Saí dali com a promessa de que uma nova viatura estaria à nossa espera no posto seguinte, a mais 5 horas de martírio, ou seja, cerca de 350 km.
Aguentámos com bravura e, por consolação, tivemos a grata surpresa, agora sim, surpresa, de ver a promessa cumprida. Às três da manhã, um "executive" aguardava-nos, expressamente deslocado de uma cidade a 150 km dali.
Quando eu e os meus ensonados companheiros começámos a transferir as bagagens de um para outro autocarro, pareceu-me adivinhar nalguns deles, em particular nos que transportavam crianças adormecidas, roupas de cama e volumosos pacotes em profusão, um arremedo de fúria assassina dirigida ao autor dos protestos pela qualidade da viagem, ou seja, eu próprio.
Já no Recife, dois ou três dias após a chegada, apresentei por e-mail uma exposição à empresa.

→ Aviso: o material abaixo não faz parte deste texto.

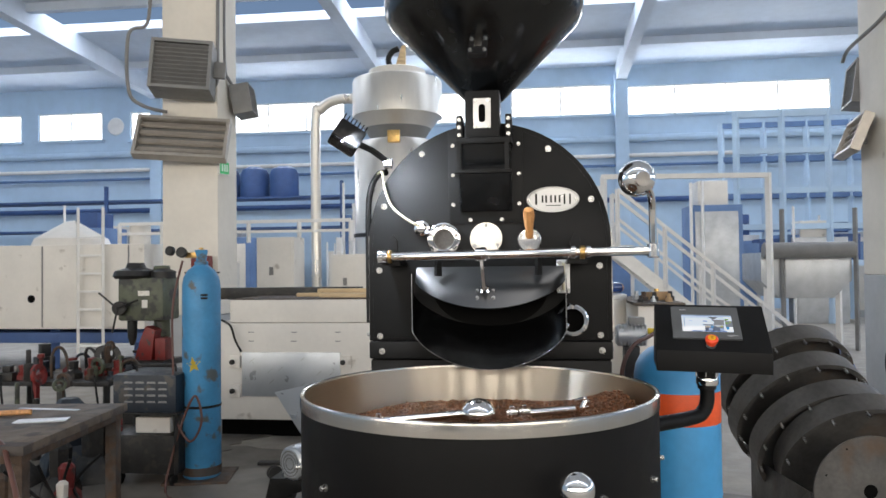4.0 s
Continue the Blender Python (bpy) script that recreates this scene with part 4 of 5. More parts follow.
def oxygen():
    O = thing("oxygen_cylinder", "worn blue oxygen cylinder with a yellow star mark", "gas cylinder", at=Matrix.Translation((-2.285, 3.19, .02)) @ Matrix.Diagonal((1.17, 1.17, 1.17, 1)))
    R = .116
    part("body", lathe([(0, 0), (R - .01, 0), (R, .015), (R, 1.18), (.108, 1.23), (.085, 1.275), (.055, 1.30), (.040, 1.31), (0, 1.31)], 40), M_OXBLUE, O)
    part("neck_ring", lathe([(0, 1.30), (.042, 1.30), (.042, 1.33), (.034, 1.335), (0, 1.335)], 24), M_OXBLUE, O)
    cap = lathe([(.026, 1.335), (.030, 1.335), (.040, 1.405), (.036, 1.405)], 24, True)
    part("valve_guard", cap, M_OXBLUE, O)
    part("valve", cyl(.014, 1.33, 1.42, 14, .002), M_BRASS, O)
    part("bottom_band", lathe([(R, .02), (R + .002, .02), (R + .002, .07), (R, .07)], 40), M_RUSTY, O)
    part("strap", lathe([(R, .43), (R + .004, .432), (R + .004, .444), (R, .446)], 40), M_RUBBER, O, "dark securing strap")
    g = part("regulator", cyl(.033, -.018, .018, 20, .004), M_GREASE, O, "old pressure regulator gauges", at=pose(-.10, -.06, 1.39, 80, 0, 10))
    part("gauge", cyl(.030, -.016, .016, 20, .004), M_GREASE, O, at=pose(-.18, -.05, 1.40, 80, 0, -10))
    part("regulator_body", box(-.10, .0, -.03, .03, 1.355, 1.39, .006), M_BRASS, O)
    bm = bmesh.new()
    pts = []
    for i in range(10):
        r = .050 if i % 2 == 0 else .022
        a = math.pi / 2 + i * math.pi / 5 + .15
        ang, z = (r * math.cos(a)) / R, .70 + r * math.sin(a)
        th = -math.pi / 2 + .0 + ang
        pts.append(bm.verts.new(((R + .0012) * math.cos(th), (R + .0012) * math.sin(th), z)))
    c = bm.verts.new(((R + .0012) * math.cos(-math.pi / 2), (R + .0012) * math.sin(-math.pi / 2), .70))
    for i in range(10):
        bm.faces.new((c, pts[i], pts[(i + 1) % 10]))
    bmesh.ops.solidify(bm, geom=bm.faces[:], thickness=.0008)
    part("star_mark", bm, M_YELLOW, O, "yellow painted star")
    for w, z in ((.035, 1.12), (.035, 1.10)):
        part("stencil_bar", prism([(.045, z), (.085, z), (.085, z + .012), (.045, z + .012)], -.1085, -.096), M_RUBBER, O)
    solo("base_plate", box(-.24, .22, -.2, .22, 0, .02, .004), M_RUSTY, "rusty steel plate under the oxygen cylinder", "plate", at=pose(-2.285, 3.19, 0, 0, 0, 12))
    solo("welding_hose", tube([(-2.39, 3.11, 1.587), (-2.43, 3.04, 1.265), (-2.40, 2.98, 0.862), (-2.38, 2.96, 0.517), (-2.26, 2.94, 0.322), (-2.18, 2.96, 0.460), (-2.24, 2.98, 0.632), (-2.34, 2.96, 0.402), (-2.40, 2.87, 0.030), (-2.20, 2.62, 0.012), (-1.80, 2.37, 0.012)], .0085, 8, smooth_n=8), M_HOSE, "brown welding hose looped beside the cylinder", "hose")


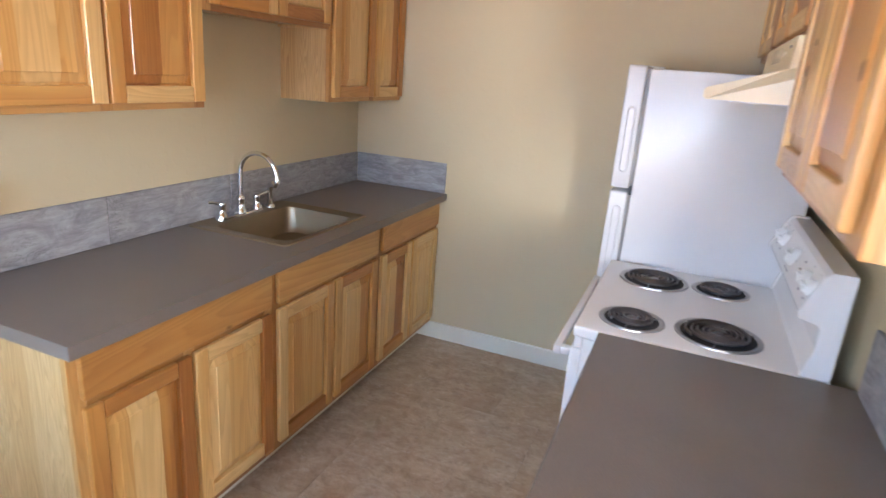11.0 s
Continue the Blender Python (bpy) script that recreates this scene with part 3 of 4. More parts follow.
def carcase(parent, wall, front, y0, y1, z0, z1, top=True):
    """Side panels, bottom, top and back of a cabinet between the wall and its face frame."""
    p = 0.016
    lo, hi = sorted((wall, front))
    part("side_panel", boxes((lo, hi, y0, y0 + p, z0, z1)), M["veneer_y"], parent)
    part("side_panel", boxes((lo, hi, y1 - p, y1, z0, z1)), M["veneer_y"], parent)
    part("bottom_panel", boxes((lo, hi, y0 + p, y1 - p, z0 + 0.012, z0 + 0.026)), M["veneer_y"], parent)
    if top:
        part("top_panel", boxes((lo, hi, y0 + p, y1 - p, z1 - 0.016, z1 - 0.001)), M["veneer_y"], parent)


def wall_cabinet(label, wall, out, y0, y1, z0, z1, doors, group):
    front = wall + out * (0.272 if out > 0 else 0.281)
    c = thing("wall_cabinet", ((wall + front) / 2, (y0 + y1) / 2, z0), label, "cabinet", group)
    g = 0.0015
    carcase(c, wall + out * 0.002, front - out * 0.019, y0 + g, y1 - g, z0, z1)
    mid = (doors[0][1] + doors[1][0]) / 2
    face_frame(c, front, out, y0 + g, y1 - g, z0, z1, posts=((mid - 0.022, mid + 0.022),))
    for a, b in doors:
        hickory_door(c, front, a, b, z0 + 0.022, z1 - 0.025, out)
    return c


def base_cabinet(label, wall, out, y0, y1, doors, group, depth=0.556, drawers=None):
    front = wall + out * depth
    c = thing("base_cabinet", ((wall + front) / 2, (y0 + y1) / 2, 0.105), label, "cabinet", group)
    g = 0.0015
    carcase(c, wall + out * 0.002, front - out * 0.019, y0 + g, y1 - g, 0.105, 0.874, False)
    mid = (doors[0][1] + doors[1][0]) / 2
    face_frame(c, front, out, y0 + g, y1 - g, 0.105, 0.874, bars=((0.695, 0.735),), posts=((mid - 0.022, mid + 0.022),))
    a, b = drawers or (doors[0][0], doors[-1][1])
    drawer_front(c, front, a, b, 0.732, 0.868, out)
    for a, b in doors:
        hickory_door(c, front, a, b, 0.140, 0.708, out)
    return c


GS, GW, GR = "base cabinets under the sink counter", "wall cabinets over the sink", "wall cabinets over the stove"
base_cabinet("natural hickory base cabinet with one wide drawer and two raised-panel doors", KX0, 1, 2.406, 3.188, ((2.434, 2.785), (2.800, 3.165)), GS)
base_cabinet("natural hickory sink base cabinet with false drawer and two doors", KX0, 1, 3.188, 3.972, ((3.205, 3.575), (3.590, 3.950)), GS)
base_cabinet("natural hickory corner base cabinet with drawer and two narrow doors", KX0, 1, 3.972, 4.683, ((3.995, 4.325), (4.340, 4.665)), GS)
wall_cabinet("natural hickory wall cabinet with two tall raised-panel doors", KX0, 1, 2.396, 3.192, 1.413, 2.155, ((2.436, 2.804), (2.814, 3.180)), GW)
wall_cabinet("short natural hickory wall cabinet above the sink", KX0, 1, 3.192, 3.957, 1.735, 2.155, ((3.214, 3.576), (3.586, 3.943)), GW)
wall_cabinet("natural hickory wall cabinet in the kitchen corner", KX0, 1, 3.957, 4.683, 1.415, 2.155, ((3.978, 4.350), (4.360, 4.672)), GW)
wall_cabinet("natural hickory wall cabinet with knotty raised-panel doors", KX1, -1, 2.372, 3.188, 1.418, 2.195, ((2.418, 2.788), (2.796, 3.172)), GR)
wall_cabinet("short natural hickory wall cabinet above the range hood", KX1, -1, 3.188, 3.998, 1.735, 2.195, ((3.214, 3.612), (3.626, 3.988)), GR)
wall_cabinet("short natural hickory wall cabinet above the refrigerator", KX1, -1, 3.998, 4.683, 1.729, 2.195, ((4.010, 4.358), (4.376, 4.668)), GR)
base_cabinet("natural hickory base cabinet beside the stove, with drawer and two doors", KX1, -1, 2.372, 3.176, ((2.405, 2.775), (2.790, 3.155)), "base cabinet beside the stove", 0.600)


def plinth(name, rows):
    return structure(name, boxes(*rows, bevel=0.003), M["white_trim"], "white painted plinth board under the cabinets", "trim")


plinth("plinth_sink", ((KX0 + 0.016, -3.491, 2.397, 2.424, 0.004, 0.104), (-3.511, -3.490, 2.4245, 4.668, 0.004, 0.104)))
plinth("plinth_stove", ((-2.134, KX1 - 0.006, 2.338, 2.372, 0.004, 0.104), (-2.134, -2.114, 2.3725, 3.176, 0.004, 0.104)))


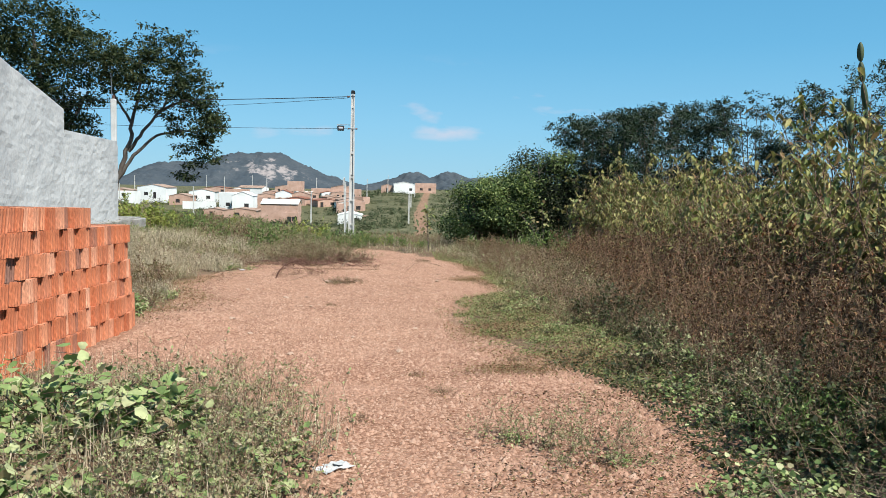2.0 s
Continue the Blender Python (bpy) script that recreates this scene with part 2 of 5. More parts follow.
M["glass"] = shader("lamp_glass", [(0.45, 0.47, 0.5), (0.55, 0.57, 0.6)], 5, 0.15, 0, 10, spec=0.6)
M["wire"] = shader("cable_sheath", [(0.02, 0.02, 0.02), (0.04, 0.04, 0.04)], 5, 0.6, 0, 10)
M["steel"] = shader("galvanised_steel", [(0.35, 0.35, 0.36), (0.5, 0.5, 0.5)], 8, 0.45, 0.1, 40, metal=0.8)
M["porcelain"] = shader("brown_insulator", [(0.12, 0.06, 0.04), (0.18, 0.09, 0.06)], 5, 0.3, 0, 10)
M["plastic_bag"] = shader("crumpled_white_plastic", [(0.70, 0.70, 0.70), (0.82, 0.82, 0.80)], 12, 0.4, 0.5, 30, thin=0.2)
M["cactus"] = shader("cactus_skin", [(0.045, 0.075, 0.035), (0.08, 0.11, 0.05)], 5, 0.6, 0.3, 30)


def ground_shader():
    """Red gravelly earth on the road, litter and duller earth off it, by the sheet's own soil value."""
    m = bpy.data.materials.new("red_earth")
    m.use_nodes = True
    n, l = m.node_tree.nodes, m.node_tree.links
    bsdf = n["Principled BSDF"]
    geo = n.new("ShaderNodeNewGeometry")

    def noise_node(scale, detail=6.0):
        t = n.new("ShaderNodeTexNoise")
        t.inputs["Scale"].default_value, t.inputs["Detail"].default_value = scale, detail
        l.new(geo.outputs["Position"], t.inputs["Vector"])
        return t

    def ramp_node(src, stops):
        r = n.new("ShaderNodeValToRGB")
        for i, (p, c) in enumerate(stops):
            e = r.color_ramp.elements[i] if i < 2 else r.color_ramp.elements.new(p)
            e.position, e.color = p, (*(TONE * v for v in c), 1)
        l.new(src, r.inputs[0])
        return r

    def mix(fac, a, b, mode="MIX"):
        x = n.new("ShaderNodeMixRGB")
        x.blend_type = mode
        if isinstance(fac, float):
            x.inputs[0].default_value = fac
        else:
            l.new(fac, x.inputs[0])
        l.new(a, x.inputs[1])
        l.new(b, x.inputs[2])
        return x.outputs[0]

    n1, n2, n3 = noise_node(0.55), noise_node(6.0), noise_node(45.0, 3.0)
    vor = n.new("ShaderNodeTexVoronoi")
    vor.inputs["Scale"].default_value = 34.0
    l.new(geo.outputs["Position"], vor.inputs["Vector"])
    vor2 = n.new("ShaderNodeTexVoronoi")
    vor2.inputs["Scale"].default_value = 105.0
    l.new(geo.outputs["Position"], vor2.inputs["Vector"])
    earth = ramp_node(n1.outputs["Fac"], [(0.3, (0.51, 0.26, 0.165)), (0.7, (0.82, 0.51, 0.35)), (0.5, (0.67, 0.38, 0.25))])
    peb = ramp_node(vor.outputs["Color"], [(0.2, (0.34, 0.165, 0.108)), (0.8, (0.93, 0.64, 0.47)), (0.5, (0.65, 0.37, 0.25))])
    peb2 = ramp_node(vor2.outputs["Color"], [(0.2, (0.34, 0.165, 0.105)), (0.85, (0.72, 0.46, 0.33))])
    # crevice shade between the pebbles, multiplied into the colour
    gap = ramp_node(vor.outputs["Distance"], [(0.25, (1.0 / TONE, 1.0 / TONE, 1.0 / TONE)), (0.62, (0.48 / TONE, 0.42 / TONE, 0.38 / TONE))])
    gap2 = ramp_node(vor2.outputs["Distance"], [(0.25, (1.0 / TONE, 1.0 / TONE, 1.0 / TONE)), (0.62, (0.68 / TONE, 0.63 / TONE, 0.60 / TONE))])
    c = mix(0.5, earth.outputs[0], peb.outputs[0])
    c = mix(0.4, c, peb2.outputs[0])
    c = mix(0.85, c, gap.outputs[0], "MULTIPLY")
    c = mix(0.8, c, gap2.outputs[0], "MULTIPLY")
    # worn wheel tracks and washed patches of pale dust between the stony stretches
    n4 = noise_node(1.5, 5.0)
    dust = ramp_node(n3.outputs["Fac"], [(0.3, (0.52, 0.29, 0.195)), (0.7, (0.72, 0.45, 0.325))])
    bare = n.new("ShaderNodeMapRange")
    bare.inputs[1].default_value, bare.inputs[2].default_value, bare.inputs[4].default_value = 0.50, 0.72, 0.35
    l.new(n4.outputs["Fac"], bare.inputs[0])
    c = mix(bare.outputs[0], c, dust.outputs[0])
    litter = ramp_node(n2.outputs["Fac"], [(0.3, (0.14, 0.085, 0.055)), (0.7, (0.29, 0.185, 0.12)), (0.5, (0.205, 0.135, 0.082))])
    far = ramp_node(n1.outputs["Fac"], [(0.3, (0.075, 0.08, 0.035)), (0.7, (0.24, 0.20, 0.115)), (0.5, (0.13, 0.125, 0.06))])
    soil = n.new("ShaderNodeAttribute")
    soil.attribute_name = "soil"
    wild = n.new("ShaderNodeAttribute")
    wild.attribute_name = "wild"
    add = n.new("ShaderNodeMath")
    add.operation = "MULTIPLY_ADD"
    l.new(n2.outputs["Fac"], add.inputs[0])
    add.inputs[1].default_value = 0.7
    l.new(soil.outputs["Fac"], add.inputs[2])
    edge = n.new("ShaderNodeMapRange")
    edge.inputs[1].default_value, edge.inputs[2].default_value = 0.65, 1.0
    l.new(add.outputs[0], edge.inputs[0])
    c2 = mix(edge.outputs[0], c, litter.outputs[0])
    c3 = mix(wild.outputs["Fac"], c2, far.outputs[0])
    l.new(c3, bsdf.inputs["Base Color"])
    bsdf.inputs["Roughness"].default_value = 0.95
    bsdf.inputs["Specular IOR Level"].default_value = 0.15
    h = n.new("ShaderNodeMath")
    h.operation = "MULTIPLY_ADD"
    l.new(vor.outputs["Distance"], h.inputs[0])
    h.inputs[1].default_value = -1.0
    l.new(n3.outputs["Fac"], h.inputs[2])
    b = n.new("ShaderNodeBump")
    b.inputs["Strength"].default_value, b.inputs["Distance"].default_value = 0.55, 0.018
    l.new(h.outputs[0], b.inputs["Height"])
    l.new(b.outputs[0], bsdf.inputs["Normal"])
    return m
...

Telefonaram. Quiseram pormenores. Agradeceram. Pediram desculpas. Daí a um mês levantei num dos seus escritórios um bilhete de passagem completamente gratuito, válido por um ano, contra uma declaração minha em como prescindia de qualquer pedido de indemnização ou acção judicial. Não foi elegante, mas, creio, foi muito para o que é costume fazer-se nesta terra.
Já se passaram meses sobre esta viagem. Hoje o serviço prestado deve estar francamente pior, já que as duas empresas transportadoras se fundiram, deixando, assim, de haver concorrência. Além disso, o brasileiro não cuida dos seus direitos. Não protesta de forma persistente nem consequente. Para ele quase tudo está bem, desde que não dê trabalho, não dê incómodo, não exija disponibilidade.E quem se dispuser a fazer valer direitos, os direitos deles, se isso os obrigar a mexer, a quebrar a inércia, a desinstalar, arrisca-se a ser quase linchado em praça pública.
Enfim, esta memorável viagem é digna da cantiga que diz: "Moro num país tropical, abençoado por Deus e bonito por natureza. Mas que beleza...".